Panfish

I HAVE SEEN THE FUTURE

Neil Travis - May 24, 2010

In the recent issue of Arizona Highways I think I saw the future for the fly fisher of the 21st century. It was a small item on the editorial page that mentioned a new feature in the magazine, 2D bar codes. They are using these in conjunction with their articles on hiking opportunities in Arizona. The 2D bar code does not look anything like the conventional bar code that we see on products in the store. It does not contain any numbers or letters just a series of squiggly lines and some rectangles. You point your phone at the bar code, photograph it and your phone will then direct you to a Web site that provides more information about the product or place. You need to download an application that allows your phone to perform its magic, but beyond that it is simply point and shoot and your phone will do the rest.

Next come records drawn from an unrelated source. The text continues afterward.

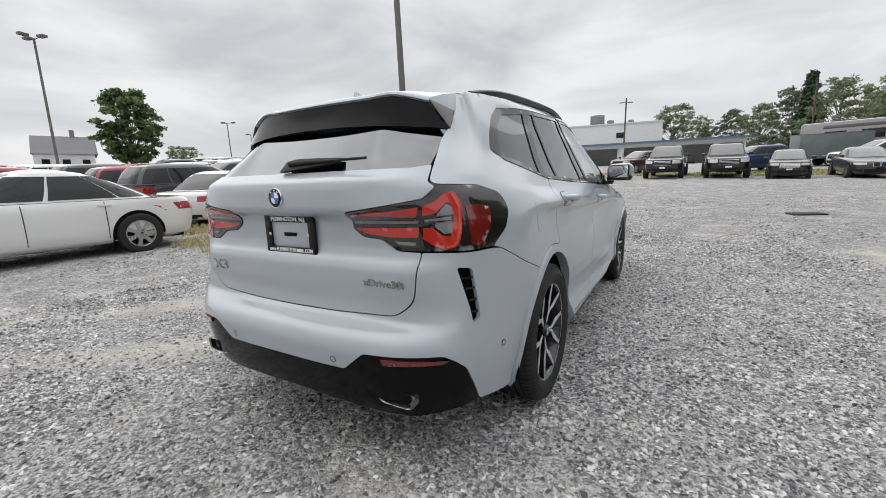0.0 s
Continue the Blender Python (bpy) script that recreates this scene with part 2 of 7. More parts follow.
def pchip(xs, ys, x):
    """Smooth monotone interpolation."""
    xs, ys, x = np.asarray(xs, float), np.asarray(ys, float), np.asarray(x, float)
    h, d = np.diff(xs), np.diff(ys) / np.diff(xs)
    m = np.zeros_like(ys)
    m[0], m[-1] = d[0], d[-1]
    for i in range(1, len(xs) - 1):
        if d[i - 1] * d[i] > 0:
            w1, w2 = 2 * h[i] + h[i - 1], h[i] + 2 * h[i - 1]
            m[i] = (w1 + w2) / (w1 / d[i - 1] + w2 / d[i])
    xc = np.clip(x, xs[0], xs[-1])
    i = np.clip(np.searchsorted(xs, xc) - 1, 0, len(xs) - 2)
    t = (xc - xs[i]) / h[i]
    return ((2 * t**3 - 3 * t**2 + 1) * ys[i] + (t**3 - 2 * t**2 + t) * h[i] * m[i]
            + (-2 * t**3 + 3 * t**2) * ys[i + 1] + (t**3 - t**2) * h[i] * m[i + 1])


def rounded(poly, r, res):
    """A 2D outline with its corners rounded by r and its edges cut to at most res. A corner may carry its own r as a third number."""
    n = len(poly)
    out = []
    for i in range(n):
        p = np.array(poly[i][:2], float)
        a, b = np.array(poly[i - 1][:2], float), np.array(poly[(i + 1) % n][:2], float)
        rr = poly[i][2] if len(poly[i]) > 2 else r
        la, lb = np.linalg.norm(a - p), np.linalg.norm(b - p)
        d = min(rr, 0.45 * la, 0.45 * lb)
        if d < 0.0015:
            out.append(p)
            continue
        p0, p1 = p + (a - p) / la * d, p + (b - p) / lb * d
        k = 5 if d > 0.01 else 3
        for j in range(k):
            t = j / (k - 1)
            out.append((1 - t) ** 2 * p0 + 2 * t * (1 - t) * p + t**2 * p1)
    dense = []
    for i, p in enumerate(out):
        q = out[(i + 1) % len(out)]
        m = max(1, int(math.ceil(np.linalg.norm(q - p) / res)))
        for j in range(m):
            dense.append(p + (q - p) * j / m)
    return np.array(dense)


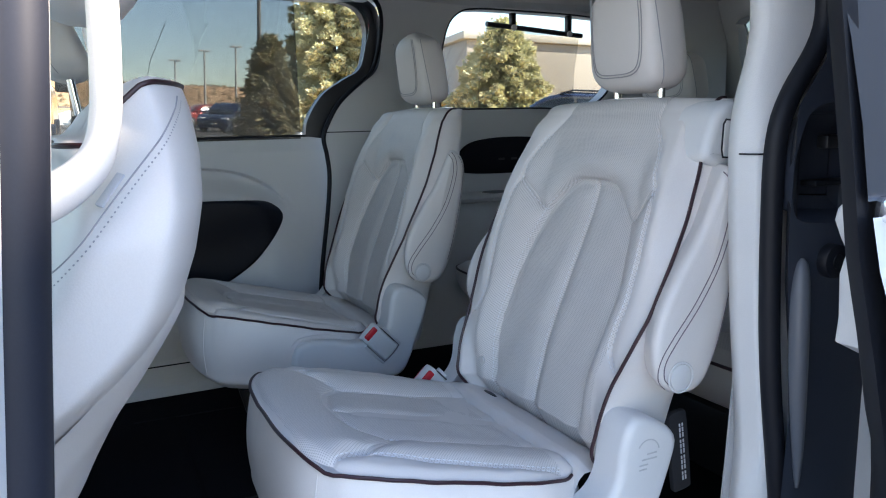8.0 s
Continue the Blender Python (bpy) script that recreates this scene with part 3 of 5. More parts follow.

Now for me a phone is what you use to make phone calls. I don’t send text messages with my phone, surf the web, take pictures or read bar codes. I don’t twitter, tweet, or follow my friends every movement on Facebook. Unfortunately I realize that I am part of an increasingly small minority, and I can see that this new technology is just another way to meet the increasing desire for information on demand. In our modern society, where instant gratification is a requirement, this technology is bound to catch on quickly.

I can see it now. You arrive at the fishing access site. On a plaque you find a 2D bar code, point your phone at it and instantly your phone connects you to a Web site that instantly tells you the water temperature, current hatches, and the hot flies to use.

While this may seem farfetched in the last few years I have watched with increasing consternation the proliferation the increasing reliance on modern technology. I fear that somewhere along the line we will lose our ability to figure it out on our own. I don’t want some electronic gadget to tell me everything that I need to know about the fishing conditions, the hatches, and what to use and how to use it. Where is the satisfaction in that?

A few months ago I wrote about using indicators and my personal feeling that except in certain limited situations that using indicators was equivalent to using a bobber. No skill necessary, just attach your fly, put on an indicator and sling the whole mess into the closest water and watch the indicator. When it twitches you strike. While it has a certain value in teaching a beginner how to catch fish with a nymph too many people never move beyond the beginning stage. It works, it produces fish, but should that be the real test of what constitutes the fly-fishing experience?

Recently the Ladyfisher received an email from someone that had stumbled on our Web site and posted a query to her about what flies to use on his favorite stream and when to use them. He wanted specifics since what he was currently doing was apparently not producing the results that he expected. He did not want to figure it out himself, and seemed to have no interest in doing so. She forwarded the email to me and I advised him to get some good books [I made several suggestions], check out some of the archived articles on FAOL, find a friend that has experience, and get out there and learn what works on his particular water. I’m not certain that’s what he wanted to hear.

If the current dependency on technology continues to make major inroads into fly-fishing circles I am afraid that we will be receiving more emails from folks that believe the we can and should be able to provide them with every detail about how to catch fish on flies without the necessity of having to learn it for them self. I am increasingly concerned that fly-fishing is being reduced to a pragmatic series of procedures with the end result of catching the most and the biggest fish with the least expenditure of effort on the part of the angler. I have seen the future and I’m glad that I still live in the past.